The Court then turned to the merits of the Parties’ claims. It recalled that, under the terms of the 1948 Convention, the crime of genocide contains two constituent elements. The first is the physical element, namely the acts perpetrated (which are set out in Article II and include, in particular, killing members of the group (subpara. (a)) and causing serious bodily or mental harm to members of the group (subpara. (b))). The second is the mental element, namely the intent to destroy, in whole or in part, a national, ethnical, racial or religious group as such. Regarding Croatia’s claim, the Court considered that, in the regions of Eastern Slavonia, Western Slavonia, Banovina/Banija, Kordun, Lika and Dalmatia, the JNA and Serb forces had committed acts falling under subparagraphs (a) and (b) of Article II. Taking the view, however, that it had not been established that the acts reflected a genocidal intent, the Court found that Croatia had not proved that genocide or other violations of the Convention had been committed.
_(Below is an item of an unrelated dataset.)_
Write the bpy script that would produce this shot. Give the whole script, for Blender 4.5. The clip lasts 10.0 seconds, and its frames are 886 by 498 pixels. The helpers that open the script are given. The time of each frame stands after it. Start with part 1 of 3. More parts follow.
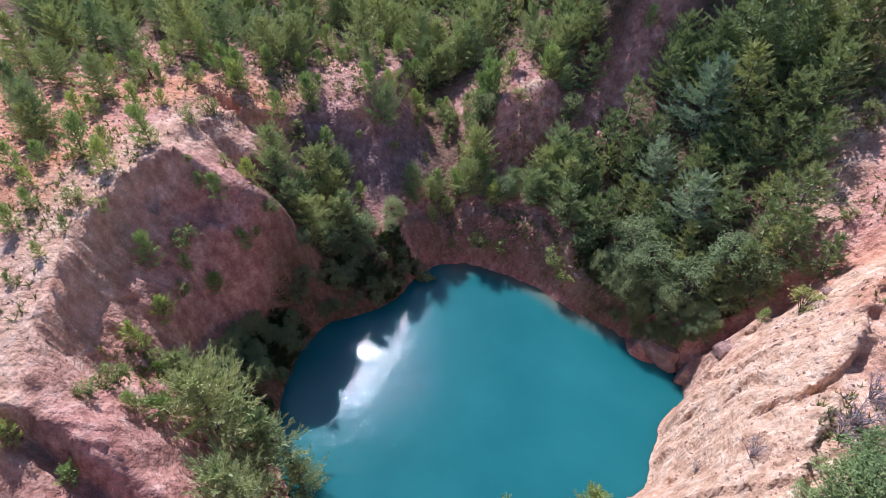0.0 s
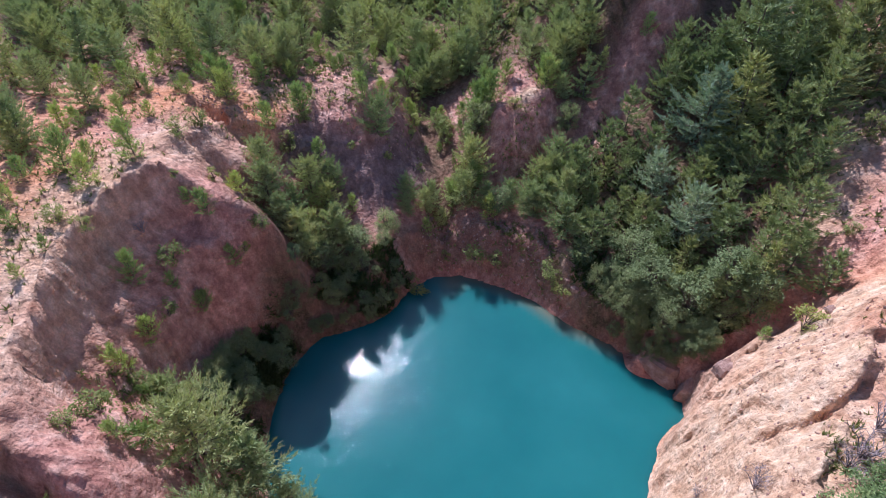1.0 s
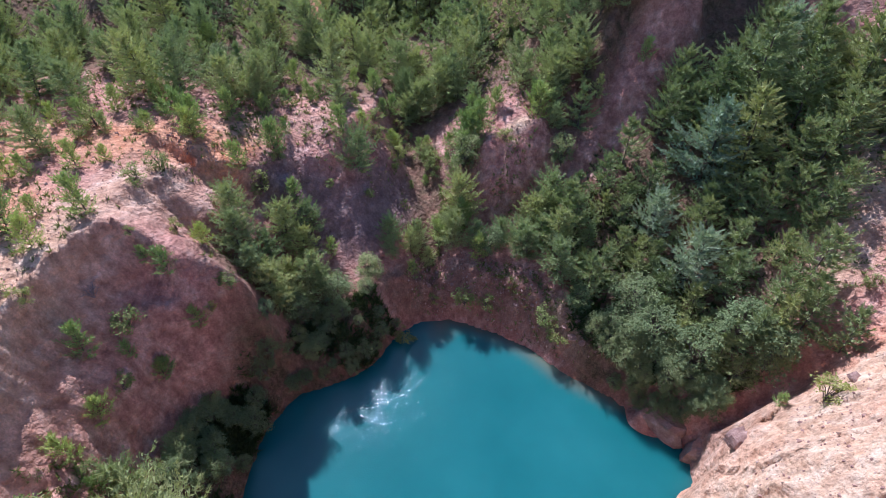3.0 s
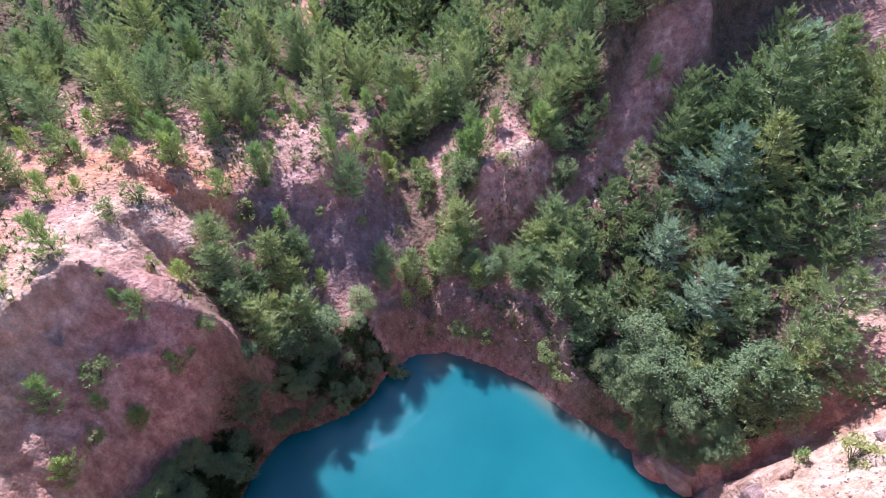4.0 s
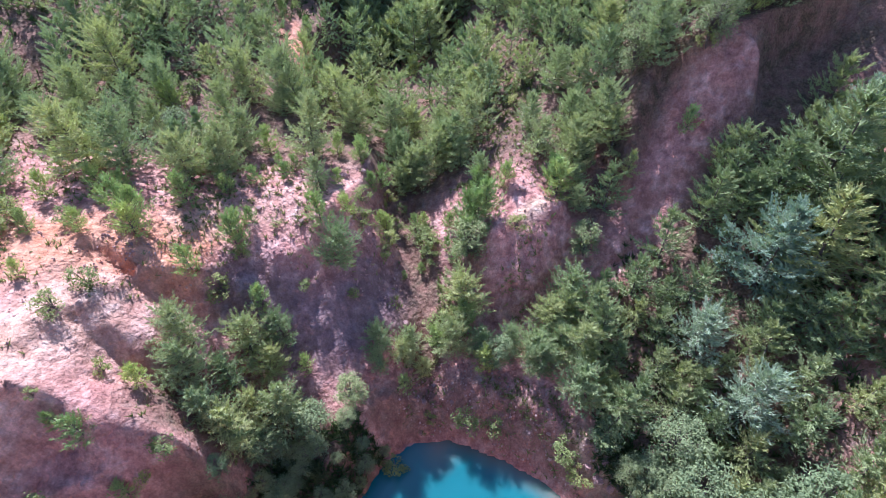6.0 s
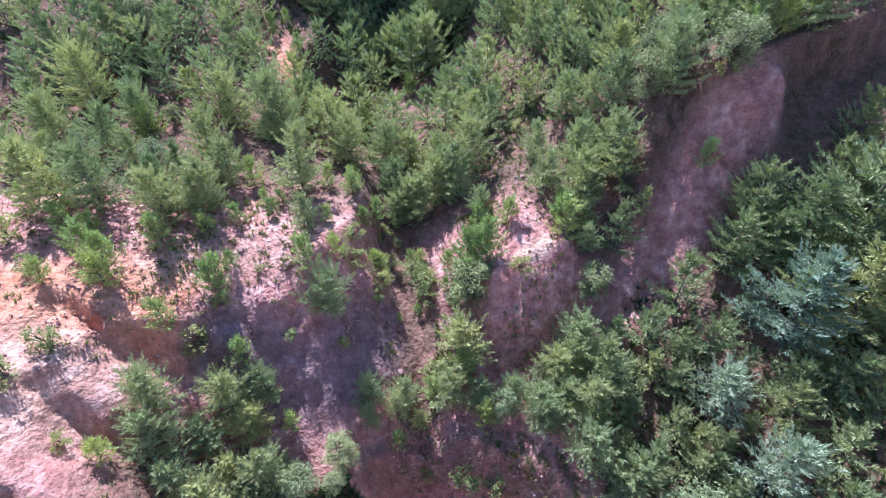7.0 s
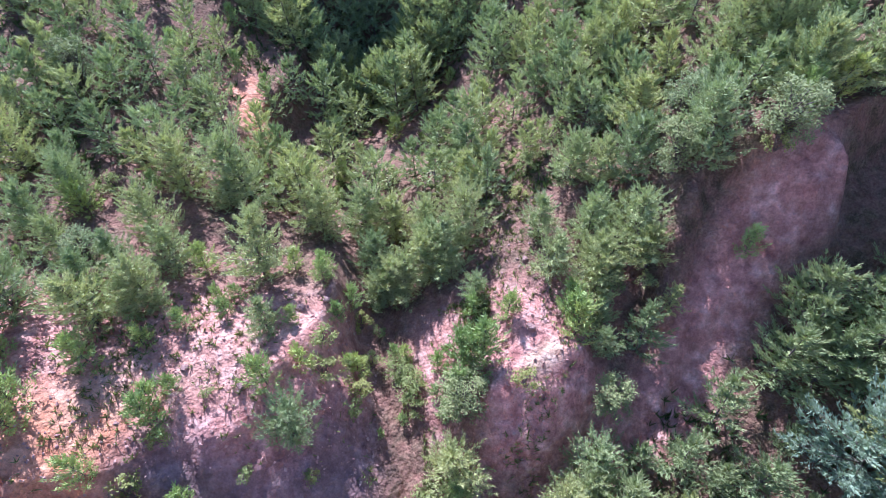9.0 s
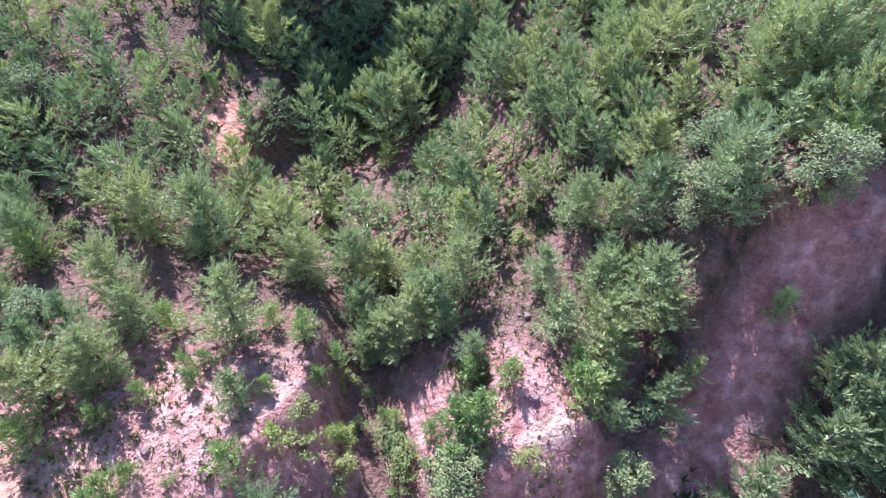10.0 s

It accordingly dismissed the claim in its entirety. Regarding Serbia’s counter-claim, which was found to be admissible, the Court concluded that, during and after Operation “Storm”, Croatian forces had perpetrated acts falling within paragraphs (a) and (b) of Article II. Considering, however, that genocidal intent had not been demonstrated, the Court found that neither genocide nor other violations of the Convention had been proved. It accordingly rejected the counter-claim in its entirety.
This overview is provided for information only and in no way involves the responsibility of the Court.